**Your task**:
Can you write out all the lines word for word, with no pictures?

**Data extract**:
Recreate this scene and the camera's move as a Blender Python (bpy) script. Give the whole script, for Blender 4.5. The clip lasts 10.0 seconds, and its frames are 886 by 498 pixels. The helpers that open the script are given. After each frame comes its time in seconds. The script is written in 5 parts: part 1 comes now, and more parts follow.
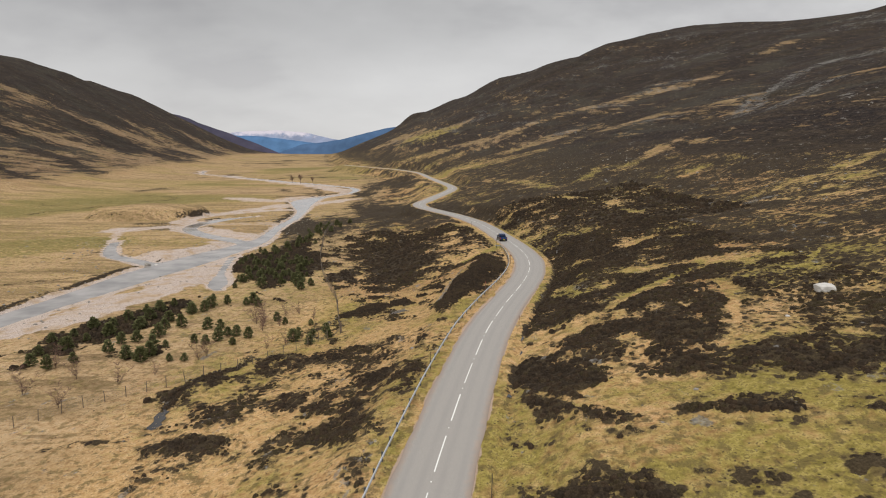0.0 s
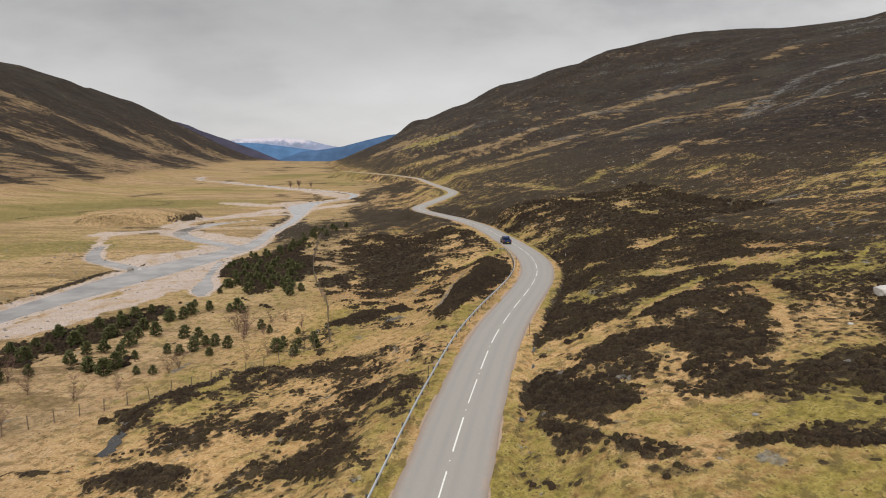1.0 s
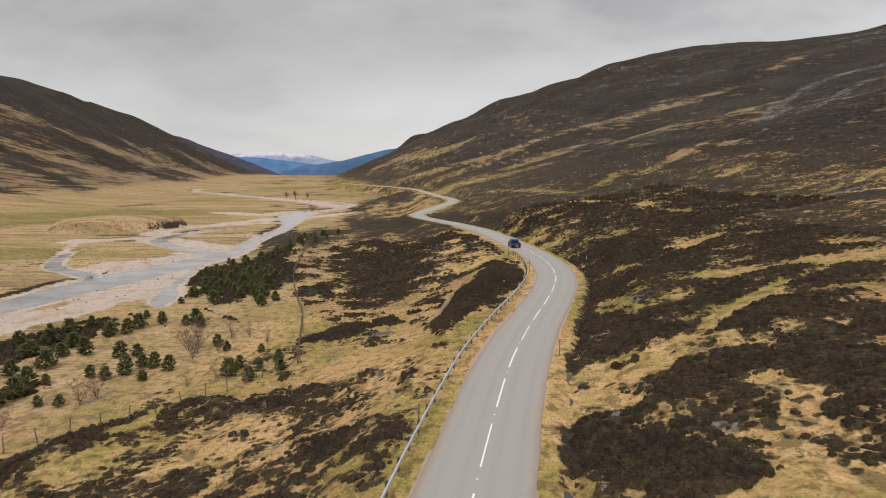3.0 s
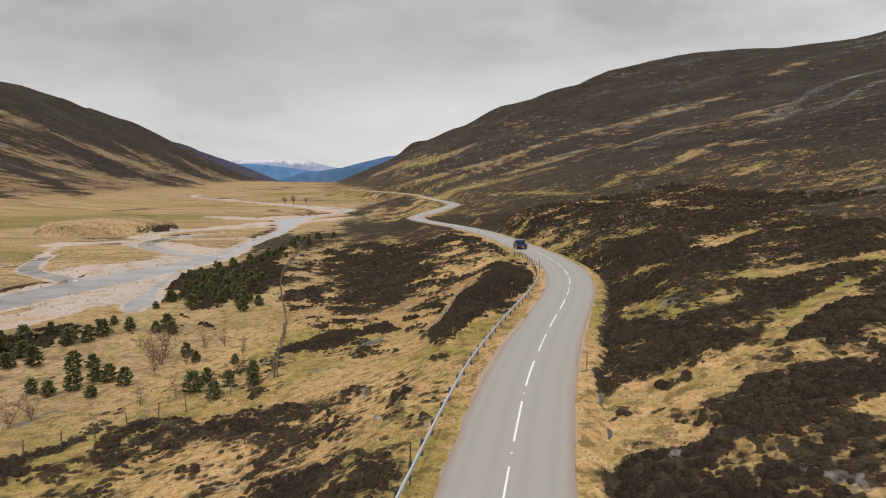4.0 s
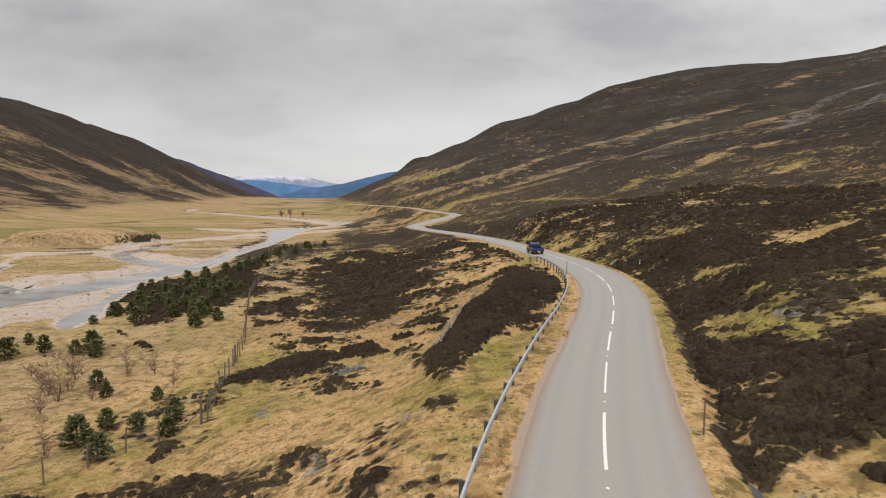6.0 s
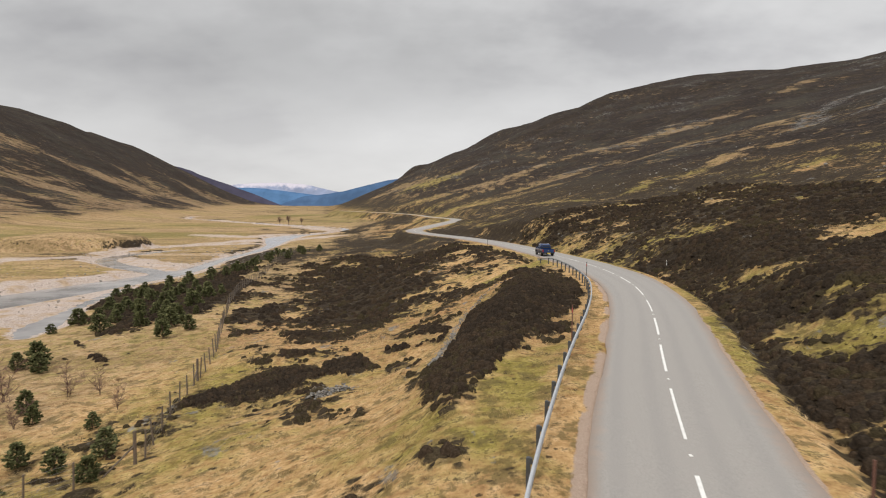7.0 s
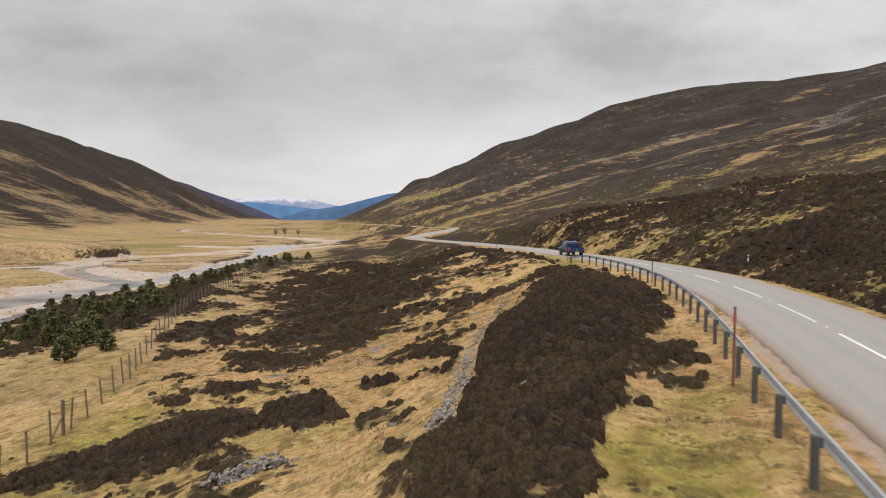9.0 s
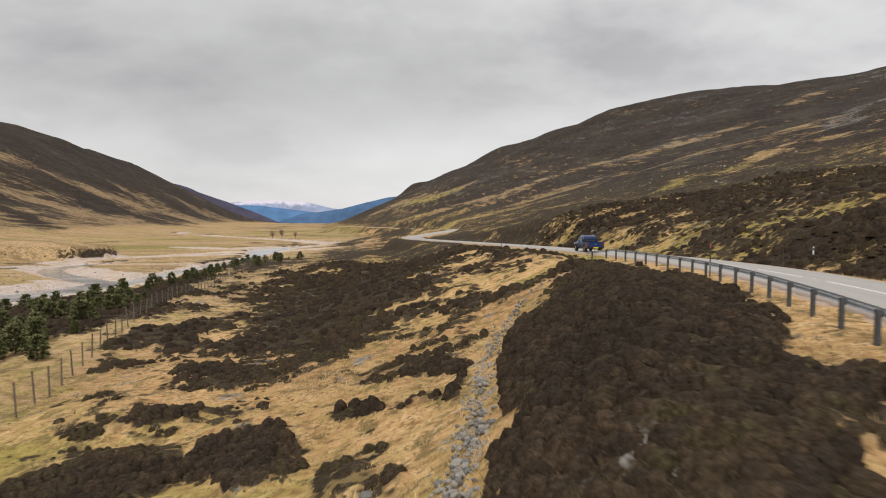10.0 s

**Exercise response**:
Recreate this scene and the camera's move as a Blender Python (bpy) script. Give the whole script, for Blender 4.5. The clip lasts 10.0 seconds, and its frames are 886 by 498 pixels. The helpers that open the script are given. After each frame comes its time in seconds. The script is written in 5 parts: part 1 comes now, and more parts follow.
0.0 s
1.0 s
3.0 s
4.0 s
6.0 s
7.0 s
9.0 s
10.0 s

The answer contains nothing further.